The image of the lone frontiersman carving a life from wilderness endures because it is comforting, not because it is accurate. Survival on the Ohio frontier required networks—families bound by blood, marriage, and necessity—who supplied labor, protection, legitimacy, and access to land. Over time, those same ties that sustained survival also concentrated power.

Kinship networks stabilized claims, navigated legal uncertainty, and enforced authority where courts could not. But they also narrowed the boundaries of belonging. As land accumulated and competition intensified, those outside the network, Native communities, rival claimants, late arrivals, encountered not individual settlers, but coordinated families defending shared interests. Violence, when it came, did not erupt from isolation or chaos; it emerged from systems that had already learned how to claim, protect, and profit together.

Historians have long framed the frontier as a proving ground for rugged individuals. The record here suggests a different reality. The frontier was not built by solitude. It was built by alliances, and at their most extreme, by the willingness of those alliances to enforce their claims.

Notes & Citations

[1] In the process of writing this blog, I’ve become a big fan of George Caleb Bingham’s work. I’ve attempted to utilize his works as often as possible. George Caleb Bingham, Landscape: Rural Scenery, c. 1845, oil on canvas, The Metropolitan Museum of Art, New York. https://www.metmuseum.org/art/collection/search/642451.

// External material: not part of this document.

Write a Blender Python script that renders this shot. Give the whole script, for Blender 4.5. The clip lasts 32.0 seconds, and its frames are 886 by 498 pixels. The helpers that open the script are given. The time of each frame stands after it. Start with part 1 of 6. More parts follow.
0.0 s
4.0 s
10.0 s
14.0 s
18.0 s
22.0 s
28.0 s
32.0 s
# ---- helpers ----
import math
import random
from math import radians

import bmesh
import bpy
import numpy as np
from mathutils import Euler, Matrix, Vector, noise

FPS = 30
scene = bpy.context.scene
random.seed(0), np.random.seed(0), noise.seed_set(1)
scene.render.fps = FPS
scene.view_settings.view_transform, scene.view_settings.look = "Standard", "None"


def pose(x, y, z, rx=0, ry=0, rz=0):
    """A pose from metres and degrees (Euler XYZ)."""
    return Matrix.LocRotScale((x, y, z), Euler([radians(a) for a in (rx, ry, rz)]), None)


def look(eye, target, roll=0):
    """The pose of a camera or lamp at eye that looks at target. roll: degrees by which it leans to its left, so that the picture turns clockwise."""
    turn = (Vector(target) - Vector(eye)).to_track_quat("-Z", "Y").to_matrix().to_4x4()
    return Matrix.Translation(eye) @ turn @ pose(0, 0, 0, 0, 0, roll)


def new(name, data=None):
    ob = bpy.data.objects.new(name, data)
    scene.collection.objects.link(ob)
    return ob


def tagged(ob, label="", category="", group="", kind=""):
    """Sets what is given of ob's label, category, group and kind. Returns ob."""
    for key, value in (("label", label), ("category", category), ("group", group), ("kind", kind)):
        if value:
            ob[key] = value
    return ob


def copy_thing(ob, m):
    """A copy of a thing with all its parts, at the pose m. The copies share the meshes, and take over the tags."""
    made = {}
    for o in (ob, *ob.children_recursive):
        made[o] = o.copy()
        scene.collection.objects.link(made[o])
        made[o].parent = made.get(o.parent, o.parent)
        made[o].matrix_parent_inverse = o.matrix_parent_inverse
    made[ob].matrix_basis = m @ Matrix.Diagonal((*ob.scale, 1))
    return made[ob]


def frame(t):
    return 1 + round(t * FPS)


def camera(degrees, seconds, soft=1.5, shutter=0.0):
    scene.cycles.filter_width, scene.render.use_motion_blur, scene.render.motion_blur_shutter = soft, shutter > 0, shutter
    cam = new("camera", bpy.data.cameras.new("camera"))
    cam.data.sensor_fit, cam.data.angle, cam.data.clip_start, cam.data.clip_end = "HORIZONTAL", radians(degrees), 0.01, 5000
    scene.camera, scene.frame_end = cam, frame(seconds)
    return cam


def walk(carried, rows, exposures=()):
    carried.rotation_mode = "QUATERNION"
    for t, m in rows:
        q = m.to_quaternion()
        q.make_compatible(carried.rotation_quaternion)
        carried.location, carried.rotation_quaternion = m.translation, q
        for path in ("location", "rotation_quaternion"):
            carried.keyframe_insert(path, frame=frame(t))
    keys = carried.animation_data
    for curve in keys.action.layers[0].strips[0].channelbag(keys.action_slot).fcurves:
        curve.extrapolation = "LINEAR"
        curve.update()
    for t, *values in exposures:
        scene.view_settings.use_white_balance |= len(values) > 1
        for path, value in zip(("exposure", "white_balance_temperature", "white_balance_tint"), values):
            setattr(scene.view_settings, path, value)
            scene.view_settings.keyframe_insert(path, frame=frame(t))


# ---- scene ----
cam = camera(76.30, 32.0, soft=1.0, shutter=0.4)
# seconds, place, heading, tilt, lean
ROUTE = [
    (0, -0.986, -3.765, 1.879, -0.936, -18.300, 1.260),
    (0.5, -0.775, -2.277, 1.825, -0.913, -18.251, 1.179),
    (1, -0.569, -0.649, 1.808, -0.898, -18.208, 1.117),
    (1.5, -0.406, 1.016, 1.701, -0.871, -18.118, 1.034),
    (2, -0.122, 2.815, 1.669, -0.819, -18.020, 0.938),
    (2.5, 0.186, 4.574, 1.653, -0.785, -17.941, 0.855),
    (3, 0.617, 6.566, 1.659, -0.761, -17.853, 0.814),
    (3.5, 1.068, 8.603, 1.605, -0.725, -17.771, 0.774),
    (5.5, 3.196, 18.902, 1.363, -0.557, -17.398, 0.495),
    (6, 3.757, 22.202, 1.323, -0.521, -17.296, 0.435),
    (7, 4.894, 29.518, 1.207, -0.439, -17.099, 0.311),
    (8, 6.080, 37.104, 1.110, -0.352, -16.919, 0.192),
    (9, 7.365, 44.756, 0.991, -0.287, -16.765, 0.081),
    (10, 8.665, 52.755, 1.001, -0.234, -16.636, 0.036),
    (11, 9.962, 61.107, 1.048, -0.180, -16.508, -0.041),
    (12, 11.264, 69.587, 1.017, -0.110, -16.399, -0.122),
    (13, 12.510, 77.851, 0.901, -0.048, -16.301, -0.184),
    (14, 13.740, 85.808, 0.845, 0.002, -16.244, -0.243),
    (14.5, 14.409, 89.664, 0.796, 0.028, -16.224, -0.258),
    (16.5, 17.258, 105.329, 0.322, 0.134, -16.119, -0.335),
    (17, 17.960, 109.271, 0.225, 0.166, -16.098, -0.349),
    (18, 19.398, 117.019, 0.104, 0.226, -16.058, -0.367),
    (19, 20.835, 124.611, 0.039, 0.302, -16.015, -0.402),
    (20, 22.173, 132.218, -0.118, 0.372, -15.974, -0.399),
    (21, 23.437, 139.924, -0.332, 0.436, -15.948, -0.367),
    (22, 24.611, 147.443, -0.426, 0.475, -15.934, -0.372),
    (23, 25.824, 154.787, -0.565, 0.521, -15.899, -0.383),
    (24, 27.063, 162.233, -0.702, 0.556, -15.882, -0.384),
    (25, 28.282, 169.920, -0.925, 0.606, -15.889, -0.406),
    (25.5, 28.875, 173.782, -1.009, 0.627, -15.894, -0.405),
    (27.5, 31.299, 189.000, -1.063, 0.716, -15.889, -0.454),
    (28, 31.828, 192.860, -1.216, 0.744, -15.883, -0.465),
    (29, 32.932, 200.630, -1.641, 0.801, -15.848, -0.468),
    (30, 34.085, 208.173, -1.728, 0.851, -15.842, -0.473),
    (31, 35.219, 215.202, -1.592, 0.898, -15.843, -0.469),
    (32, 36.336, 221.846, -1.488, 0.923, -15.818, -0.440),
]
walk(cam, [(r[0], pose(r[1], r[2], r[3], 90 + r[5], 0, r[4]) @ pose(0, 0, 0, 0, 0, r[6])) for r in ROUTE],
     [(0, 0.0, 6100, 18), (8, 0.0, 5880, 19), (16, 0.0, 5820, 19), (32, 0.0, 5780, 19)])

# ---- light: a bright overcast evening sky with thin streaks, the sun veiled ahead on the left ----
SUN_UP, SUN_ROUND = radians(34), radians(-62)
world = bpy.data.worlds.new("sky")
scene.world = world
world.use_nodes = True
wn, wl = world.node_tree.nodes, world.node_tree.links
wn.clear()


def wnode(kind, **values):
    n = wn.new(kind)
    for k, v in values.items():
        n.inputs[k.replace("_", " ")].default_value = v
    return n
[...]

[2] As noted in A.P. James’s edition of “Samuel Vaughn’s Journal, there was a tradition around Fort Redstone to call Tomlinson’s Tumblestones. Vaughn is referencing Jesse Tomlinson, who may have been the same person as Joseph Tomlinson Jr.’s youngest son. Historical Society of Pennsylvania. The Pennsylvania Magazine of History and Biography. Vol. 37, no. 3 (July 1913): 152. Available at https://upload.wikimedia.org/wikipedia/commons/7/7f/The_Pennsylvania_magazine_of_history_and_biography_%28IA_pennsylvaniamaga3719unse%29.pdf. A. P. James “Samuel Vaughan’s Journal.” Western Pennsylvania History, vol. 44, no. 1 (1961), pp. 1-38. Pennsylvania State University Press. PDF available at https://journals.psu.edu/wph/article/download/1897/1745.

[3] Scott Powell. History of Marshall County, from Forest to Field: A story of early settlement and development of Marshall County, W. Va. ; with incidents of early life and roster of soldiers of the several wars, with other matters of interest. Moundsville, West Virginia, 1925. 93-94. Prussing, Eugene E. The estate of George Washington, Deceased. Boston, Mass: Little, Brown, and Company, 1927. 334

[4] Lyman Chalkley. Chronicles of Scotch-Irish Settlement in Virginia. Vol. II. Rosslyn, VA: Mary S. Lockwood, 1912. 67. https://babel.hathitrust.org/cgi/pt?id=njp.32101076208097&seq=10. Chalkley. Chronicles of Scotch-Irish Settlement in Virginia. 72.

[5] Hildreth, Samuel P. Biographical and historical memoirs of the early pioneer settlers of Ohio: With narratives of incidents and occurrences in 1775. Cincinnati, Ohio: H.W. Derby & Co., 1852. 484. W Augusta County was divided in 1776 into counties that included Ohio, Brooke, and the now-defunct Yohogania County in what is now West Virginia. Mary F. Tessiatore. Sims index to land grants in West Virginia. Charleston, W. Va: State of West Virginia, 1992. 564.

[6] Alfred R. Waud. Ford near Shepherdstown, on the Potomac. Pickets firing across the river. ca. 1862. Library of Congress, Prints and Photographs Division. https://www.loc.gov/item/2004660886/.

[7] “Founders Online: To George Washington from Adam Stephen, 23 December 1755.” National Archives and Records Administration. https://founders.archives.gov/documents/Washington/02-02-02-0229

[8] Mecklenburg wasn’t officially renamed Shepherdstown until near the turn of the century, but even in a 1761 letter to Van Swearingen, Washington references “Shepherds Town.”

[9] Like most of his fellow Justices of the Peace, Van Swearingen was not loyal to Pennsylvania during the border conflict with Virginia. McClure, James Patrick. “The Ends of the American Earth: Pittsburgh and the Upper Ohio Valley to 1795.” The Ends of the American Earth: Pittsburgh and the Upper Ohio Valley to 1795, 1983. 277-278, 280, & 283. Additional side note: The Greathouse’s sister married a Van Swearingen from one of the other three Swearingen family lines.

[10] Alexander Scott Withers. Chronicles of Border Warfare, Or, A History of the Settlement by the Whites, of North-western Virginia, and of the Indian Wars and Massacres in that Section of the State : with Reflections, Anecdotes. Edited by Reuben Gold Thwaites. Cincinnati, Ohio: The Robert Clarke Company, 1895. 

[11] William H. Rice, ed., 1774 List of Tithables and Wheel Carriages in Berkeley County, Virginia (Parsons, WV: McClain Printing Company, 2006), 22.

[12] General Orders, 5 September 1779,” Founders Online, National Archives, https://founders.archives.gov/documents/Washington/03-22-02-0278. [Original source: The Papers of George Washington, Revolutionary War Series, vol. 22, 1 August–21 October 1779, ed. Benjamin L. Huggins. Charlottesville: University of Virginia Press, 2013, pp. 352–354.]